Taking a page from other industries

Holt and Zach Schabot, vice president of Bamboo Realty, came up with the scheme as a way to attract more renter clients. They wanted to see if a no-pressure sales tactic tested by restaurants and museums could work in real estate.

Damian Romano’s home

The gambit paid off: Renters tended to pay a fair fee. Some Bamboo Realty agents then began offering the option to homesellers. Of the 15 clients who have used the program so far, most have chosen to pay a commission ranging from 2 to 3 percent, according to the brokerage.

Sellers who use Pay What You Want agree to fork over a commission of 2.5 to 3 percent to a buyer’s broker. But whatever they pay on top of that — the fee that Bamboo Realty will collect as the listing brokerage — is up to them. Sellers can wait until a week before closing to decide on a fee.

Given that the scheme creates “the potential to make zero,” as Schabot puts it, agents have tended to only offer Pay What You Want to sellers who seem fair-minded.
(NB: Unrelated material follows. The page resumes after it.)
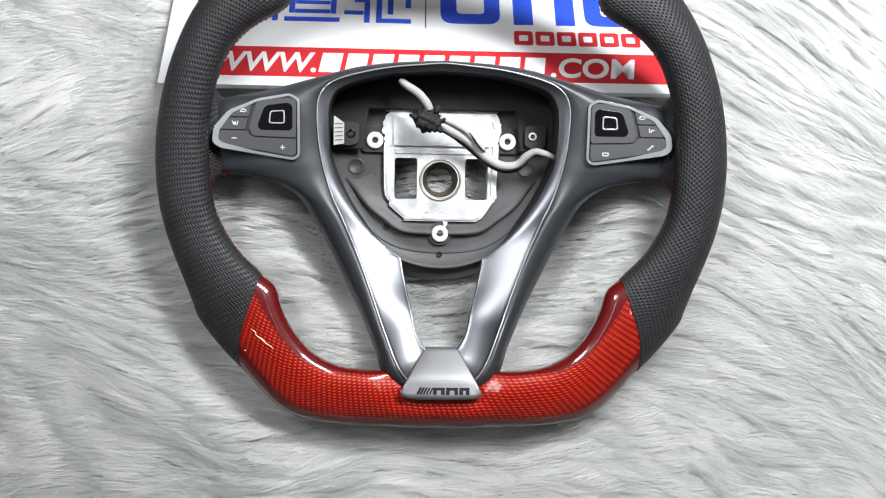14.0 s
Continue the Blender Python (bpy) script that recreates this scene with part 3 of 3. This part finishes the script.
def button_panel(side):
    """A thumb panel: bright bezel, four keys and a gloss touch pad."""
    def mir(pts):
        return [(side * x, y) for x, y in pts]

    outer = [(.0952, .0045), (.0957, .0418), (.1018, .0457), (.1232, .0416), (.1422, .0335), (.1517, .0225), (.1528, .0130), (.1481, .0091), (.1208, .0049), (.0995, .0016)]
    out = rounded(outer, 0.0028, 4)
    ring = np.array(out)
    ahead = np.roll(ring, -2, 0) - np.roll(ring, 2, 0)
    side_of = np.stack([-ahead[:, 1], ahead[:, 0]], 1) / np.linalg.norm(ahead, axis=1)[:, None]
    if np.dot(side_of[0], ring[0] - ring.mean(0)) > 0:
        side_of = -side_of
    inn = [tuple(p) for p in ring + (0.0017 + 0.0022 * np.clip((ring[:, :1] - 0.134) / 0.014, 0, 1)) * side_of]
    bezel = part("button_panel", slab(mir(out), lambda x, y: pod_height(x, y) - 0.012, lambda x, y: pod_height(x, y) - 0.0006, 0.0006), BLACK, wheel, "grey keypad set in a bright bezel")
    part("bezel", slab(mir(out), lambda x, y: pod_height(x, y) - 0.006, lambda x, y: pod_height(x, y) + 0.0012, 0.0008, [mir(inn)]), BEZEL, bezel, "bright silver bezel")

    def key(pts, name, material, lift, r=0.0015, label=""):
        return part(name, slab(mir(rounded(pts, r)), lambda x, y: pod_height(x, y) - 0.004, lambda x, y: pod_height(x, y) + lift, 0.0005), material, bezel, label)

    # keys: a surround for the pad, two small keys outside, a long key below
    key([(.0980, .0165), (.0980, .0400), (.1005, .0427), (.1100, .0424), (.1238, .0396), (.1290, .0225), (.1262, .0172)], "pad_surround", BUTTON, 0.0008, 0.002)
    pad = key([(.1004, .0212), (.1004, .0370), (.1030, .0394), (.1185, .0372), (.1232, .0238), (.1212, .0212)], "touch_pad", GLOSSBLACK, 0.0011, 0.003, "gloss black touch pad")
    fr = rounded([(.1052, .0254), (.1054, .0345), (.1150, .0338), (.1160, .0254)], 0.002)
    fi = rounded([(.1061, .0263), (.1063, .0336), (.1142, .0330), (.1150, .0263)], 0.0015)
    part("pad_frame", slab(mir(fr), lambda x, y: pod_height(x, y) + 0.0010, lambda x, y: pod_height(x, y) + 0.0019, 0.0002, [mir(fi)]), CHROME, bezel, "thin shiny square ring")
    key([(.1291, .0297), (.1266, .0385), (.1330, .0366), (.1415, .0322), (.1436, .0297)], "key", BUTTON, 0.0006, 0.0008)
    key([(.1312, .0213), (.1295, .0288), (.1443, .0288), (.1480, .0240), (.1490, .0213)], "key", BUTTON, 0.0006, 0.0008)
    key([(.0980, .0060), (.0980, .0156), (.1262, .0163), (.1308, .0204), (.1494, .0204), (.1500, .0145), (.1472, .0116), (.1205, .0077), (.1002, .0044)], "long_key", BUTTON, 0.0006, 0.001)

    def mark(pts, name="key_mark"):
        part(name, slab(mir(pts), lambda x, y: pod_height(x, y), lambda x, y: pod_height(x, y) + 0.0010), ICON, bezel, "pale printed mark")

    def bar(x, y, w, h, a=0.0):
        ca, sa = math.cos(a), math.sin(a)
        mark([(x + u * ca - v * sa, y + u * sa + v * ca) for u, v in ((-w, -h), (w, -h), (w, h), (-w, h))])

    if side < 0:
        bar(.1384, .0155, .0016, .00034)
        bar(.1068, .0100, .0016, .00030)
        bar(.1068, .0100, .00030, .0016)
        for x, y, w, h, a in ((.1325, .0345, .0018, .0003, .2), (.1308, .0338, .0009, .0003, 1.4), (.1338, .0336, .0010, .0003, -.9), (.1325, .0328, .0013, .0003, .1), (.1380, .0252, .0009, .0010, 0), (.1362, .0254, .0003, .0015, .3), (.1392, .0258, .0003, .0009, -.4)):
            bar(x, y, w, h, a)
    else:
        for x, y, w, h, a in ((.1320, .0348, .0018, .0003, -.2), (.1302, .0340, .0009, .0003, .8), (.1340, .0338, .0009, .0003, .8), (.1318, .0331, .0012, .0003, -.1), (.1370, .0255, .0003, .0015, .2), (.1384, .0252, .0003, .0010, -.4), (.1396, .0258, .0007, .0003, .2),
                              (.1380, .0142, .0014, .0004, .9), (.1395, .0154, .0006, .0004, 0), (.1366, .0130, .0006, .0004, 0), (.1080, .0102, .0018, .0003, 0), (.1080, .0084, .0018, .0003, 0), (.1062, .0093, .0003, .0008, 0), (.1098, .0093, .0003, .0008, 0)):
            bar(x, y, w, h, a)


button_panel(1)
button_panel(-1)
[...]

Bamboo Realty trains agents on how to deploy the offer, and Pay What You Want clients receive guidance “on how to determine the appropriate amount.”

‘What if they don’t pay?’

Semida Voicu’s experience with the program illustrates its benefits and risks.

Krista Guillot said that “probably the only reason” she decided to put her property on the market was because Voicu, who works out of Bamboo Realty’s Dallas office, offered her pay-what-you-want pricing.

Krista Guillot

Voicu came through, selling Guillot’s home for around $300,000. But as much as Guillot would have liked to generously reward Voicu, she could only muster a fee of $1,500 due to her debt situation.

“If we had sold it for higher, and I had more of a profit, then she [Voicu] would have received even more,” Guillot said.

Voicu said she knew she wasn’t likely to earn much on the deal. But she took the listing to help a homeowner in need, with the hope of selling Guillot’s home at a high enough price to allow the seller to pay more in commission.

“It is stressful thinking, ‘Oh, my gosh what if at the very end … what if they don’t pay,” Voicu said. Still, she thinks Pay What You Want has benefited her business overall.

In two other Pay What You Want deals, Voicu earned normal commissions. In a third, she received a 1 percent list-side commission from a seller, but then collected a normal buy-side fee when she represented the same seller in a home purchase.

Best kept secret or shout it from the rooftops?

Voicu says she wouldn’t want to advertise Pay What You Want, in part because she thinks former clients would feel left out. She only offers the option to certain prospects, such as sellers who are short on cash and those who agree to use Voicu to buy a new home.

Bamboo Realty, however, is gearing up to advertise the offer through direct mail and social media to a broad pool of homeowners. The goal is to generate leads for agents at the brokerage who have agreed to service clients under the fee structure. (Bamboo won’t charge referral fees for the leads.)

This could potentially set some bargain hunters up for disappointment, as Bamboo Realty agents can always choose to deny Pay What You Want to prospects who seem likely to pay a low rate, Schabot said.

If a seller asking about the program said, “Hey, so that means I can pay you nothing?” that would raise a red flag for some agents, and they might decline to sign a Pay What You Want agreement with the seller, he said.

Schabot said he might respond to such an inquiry with: “Yes, technically that’s possible. Let’s get together and see if it makes sense.”

Pay What You Want will irk some in the industry, but the program is designed to please consumers, not competitors, he said.

‘People are generally good’

Daniel Beer, a team leader at San Diego-based Keller Williams Realty North Inland, has seen a local agent find success with pay-what-you-want pricing.

Beer is toying with the idea of using the technique to nab prospects who might otherwise walk away. (Beer said the agent he knows who uses pay-what-you-want pricing didn’t want to speak to Inman, preferring to “fly under the radar.”)

“The first thought that I have is that it sounds really crazy, but that’s what I like about it,” Beer said. “People are generally good and people know when they receive good service, and I would bet that a majority of the time, they would receive a full commission.”